PROBLEM TO SOLVE: Make an exact copy of the records, with the images left out.

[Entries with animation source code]
^^^^
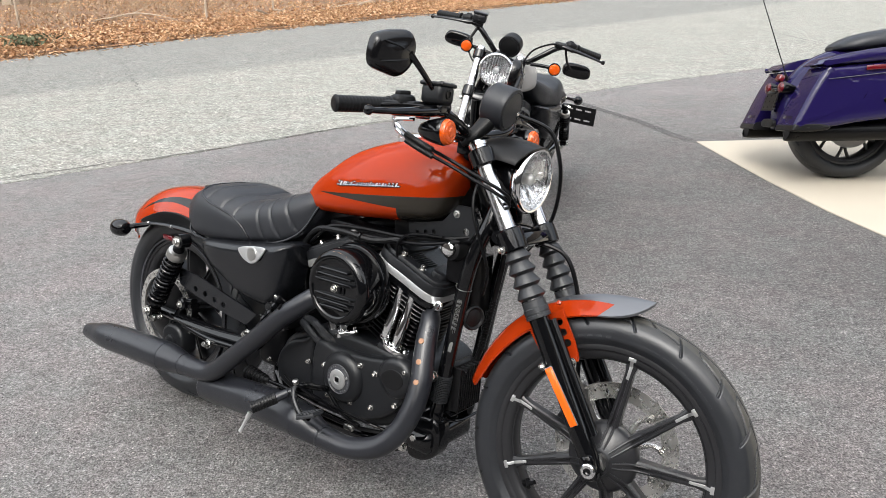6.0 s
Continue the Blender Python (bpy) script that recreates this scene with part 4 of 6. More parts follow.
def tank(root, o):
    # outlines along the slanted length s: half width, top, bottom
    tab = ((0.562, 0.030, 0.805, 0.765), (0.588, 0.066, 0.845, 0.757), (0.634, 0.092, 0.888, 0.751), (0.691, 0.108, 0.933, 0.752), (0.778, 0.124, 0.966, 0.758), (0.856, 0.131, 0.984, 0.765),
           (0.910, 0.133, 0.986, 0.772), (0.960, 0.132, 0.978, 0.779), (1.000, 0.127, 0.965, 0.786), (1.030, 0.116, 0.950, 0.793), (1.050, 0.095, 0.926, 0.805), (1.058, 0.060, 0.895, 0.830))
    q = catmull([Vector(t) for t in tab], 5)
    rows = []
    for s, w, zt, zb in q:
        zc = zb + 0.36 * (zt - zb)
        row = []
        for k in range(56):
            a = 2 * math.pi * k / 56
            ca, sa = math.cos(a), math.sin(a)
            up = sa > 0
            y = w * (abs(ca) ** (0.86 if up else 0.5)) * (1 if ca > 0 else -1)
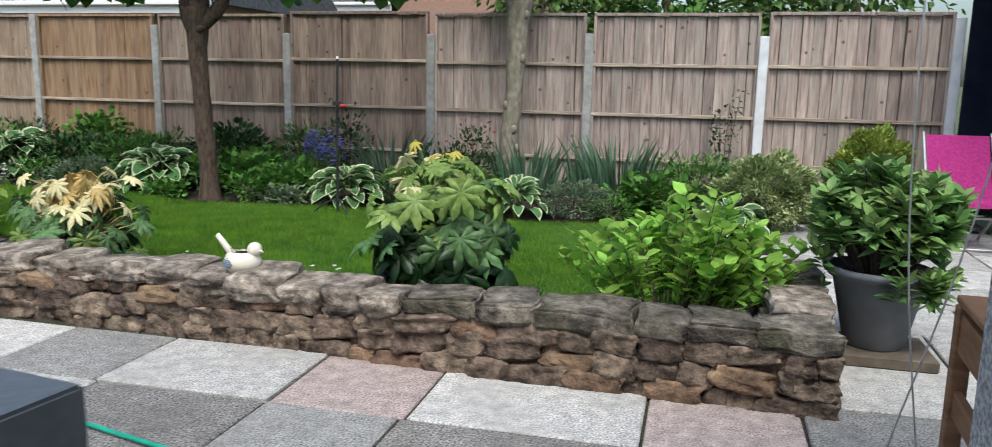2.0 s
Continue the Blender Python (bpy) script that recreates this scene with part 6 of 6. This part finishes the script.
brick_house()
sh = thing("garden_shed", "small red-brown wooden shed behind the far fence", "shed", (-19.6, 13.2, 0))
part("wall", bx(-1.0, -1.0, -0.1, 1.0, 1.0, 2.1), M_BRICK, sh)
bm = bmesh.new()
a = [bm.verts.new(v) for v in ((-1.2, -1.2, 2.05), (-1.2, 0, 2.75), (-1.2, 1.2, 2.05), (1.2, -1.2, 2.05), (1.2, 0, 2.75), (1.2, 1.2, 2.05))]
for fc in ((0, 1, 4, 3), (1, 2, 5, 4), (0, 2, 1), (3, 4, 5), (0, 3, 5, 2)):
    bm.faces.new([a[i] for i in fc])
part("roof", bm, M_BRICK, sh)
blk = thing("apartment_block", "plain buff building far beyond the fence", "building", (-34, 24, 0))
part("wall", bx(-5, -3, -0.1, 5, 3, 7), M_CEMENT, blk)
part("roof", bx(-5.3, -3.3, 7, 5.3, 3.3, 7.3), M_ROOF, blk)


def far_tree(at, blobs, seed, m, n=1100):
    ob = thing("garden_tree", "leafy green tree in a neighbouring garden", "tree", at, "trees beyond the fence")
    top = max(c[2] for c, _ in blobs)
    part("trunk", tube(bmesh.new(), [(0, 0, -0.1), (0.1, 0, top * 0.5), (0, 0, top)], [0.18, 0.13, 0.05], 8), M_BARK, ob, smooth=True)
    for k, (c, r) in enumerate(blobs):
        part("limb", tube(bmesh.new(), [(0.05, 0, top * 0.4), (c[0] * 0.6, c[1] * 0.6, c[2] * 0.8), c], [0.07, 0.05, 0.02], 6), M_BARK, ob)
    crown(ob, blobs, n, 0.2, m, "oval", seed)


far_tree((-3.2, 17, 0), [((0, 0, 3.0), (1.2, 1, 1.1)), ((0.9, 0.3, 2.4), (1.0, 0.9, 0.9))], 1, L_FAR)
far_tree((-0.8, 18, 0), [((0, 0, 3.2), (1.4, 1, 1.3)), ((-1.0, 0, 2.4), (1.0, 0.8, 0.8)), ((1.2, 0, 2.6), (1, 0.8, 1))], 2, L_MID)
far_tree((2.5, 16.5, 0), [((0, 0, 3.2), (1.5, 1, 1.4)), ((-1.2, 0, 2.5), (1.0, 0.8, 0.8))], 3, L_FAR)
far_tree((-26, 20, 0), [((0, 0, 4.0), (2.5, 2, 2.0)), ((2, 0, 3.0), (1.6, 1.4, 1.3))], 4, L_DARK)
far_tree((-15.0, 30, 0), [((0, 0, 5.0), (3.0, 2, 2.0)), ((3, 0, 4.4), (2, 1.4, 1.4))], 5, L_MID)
^^^^
TASK ANSWER:
6.0 s
Continue the Blender Python (bpy) script that recreates this scene with part 4 of 6. More parts follow.
def tank(root, o):
    # outlines along the slanted length s: half width, top, bottom
    tab = ((0.562, 0.030, 0.805, 0.765), (0.588, 0.066, 0.845, 0.757), (0.634, 0.092, 0.888, 0.751), (0.691, 0.108, 0.933, 0.752), (0.778, 0.124, 0.966, 0.758), (0.856, 0.131, 0.984, 0.765),
           (0.910, 0.133, 0.986, 0.772), (0.960, 0.132, 0.978, 0.779), (1.000, 0.127, 0.965, 0.786), (1.030, 0.116, 0.950, 0.793), (1.050, 0.095, 0.926, 0.805), (1.058, 0.060, 0.895, 0.830))
    q = catmull([Vector(t) for t in tab], 5)
    rows = []
    for s, w, zt, zb in q:
        zc = zb + 0.36 * (zt - zb)
        row = []
        for k in range(56):
            a = 2 * math.pi * k / 56
            ca, sa = math.cos(a), math.sin(a)
            up = sa > 0
            y = w * (abs(ca) ** (0.86 if up else 0.5)) * (1 if ca > 0 else -1)
2.0 s
Continue the Blender Python (bpy) script that recreates this scene with part 6 of 6. This part finishes the script.
brick_house()
sh = thing("garden_shed", "small red-brown wooden shed behind the far fence", "shed", (-19.6, 13.2, 0))
part("wall", bx(-1.0, -1.0, -0.1, 1.0, 1.0, 2.1), M_BRICK, sh)
bm = bmesh.new()
a = [bm.verts.new(v) for v in ((-1.2, -1.2, 2.05), (-1.2, 0, 2.75), (-1.2, 1.2, 2.05), (1.2, -1.2, 2.05), (1.2, 0, 2.75), (1.2, 1.2, 2.05))]
for fc in ((0, 1, 4, 3), (1, 2, 5, 4), (0, 2, 1), (3, 4, 5), (0, 3, 5, 2)):
    bm.faces.new([a[i] for i in fc])
part("roof", bm, M_BRICK, sh)
blk = thing("apartment_block", "plain buff building far beyond the fence", "building", (-34, 24, 0))
part("wall", bx(-5, -3, -0.1, 5, 3, 7), M_CEMENT, blk)
part("roof", bx(-5.3, -3.3, 7, 5.3, 3.3, 7.3), M_ROOF, blk)


def far_tree(at, blobs, seed, m, n=1100):
    ob = thing("garden_tree", "leafy green tree in a neighbouring garden", "tree", at, "trees beyond the fence")
    top = max(c[2] for c, _ in blobs)
    part("trunk", tube(bmesh.new(), [(0, 0, -0.1), (0.1, 0, top * 0.5), (0, 0, top)], [0.18, 0.13, 0.05], 8), M_BARK, ob, smooth=True)
    for k, (c, r) in enumerate(blobs):
        part("limb", tube(bmesh.new(), [(0.05, 0, top * 0.4), (c[0] * 0.6, c[1] * 0.6, c[2] * 0.8), c], [0.07, 0.05, 0.02], 6), M_BARK, ob)
    crown(ob, blobs, n, 0.2, m, "oval", seed)


far_tree((-3.2, 17, 0), [((0, 0, 3.0), (1.2, 1, 1.1)), ((0.9, 0.3, 2.4), (1.0, 0.9, 0.9))], 1, L_FAR)
far_tree((-0.8, 18, 0), [((0, 0, 3.2), (1.4, 1, 1.3)), ((-1.0, 0, 2.4), (1.0, 0.8, 0.8)), ((1.2, 0, 2.6), (1, 0.8, 1))], 2, L_MID)
far_tree((2.5, 16.5, 0), [((0, 0, 3.2), (1.5, 1, 1.4)), ((-1.2, 0, 2.5), (1.0, 0.8, 0.8))], 3, L_FAR)
far_tree((-26, 20, 0), [((0, 0, 4.0), (2.5, 2, 2.0)), ((2, 0, 3.0), (1.6, 1.4, 1.3))], 4, L_DARK)
far_tree((-15.0, 30, 0), [((0, 0, 5.0), (3.0, 2, 2.0)), ((3, 0, 4.4), (2, 1.4, 1.4))], 5, L_MID)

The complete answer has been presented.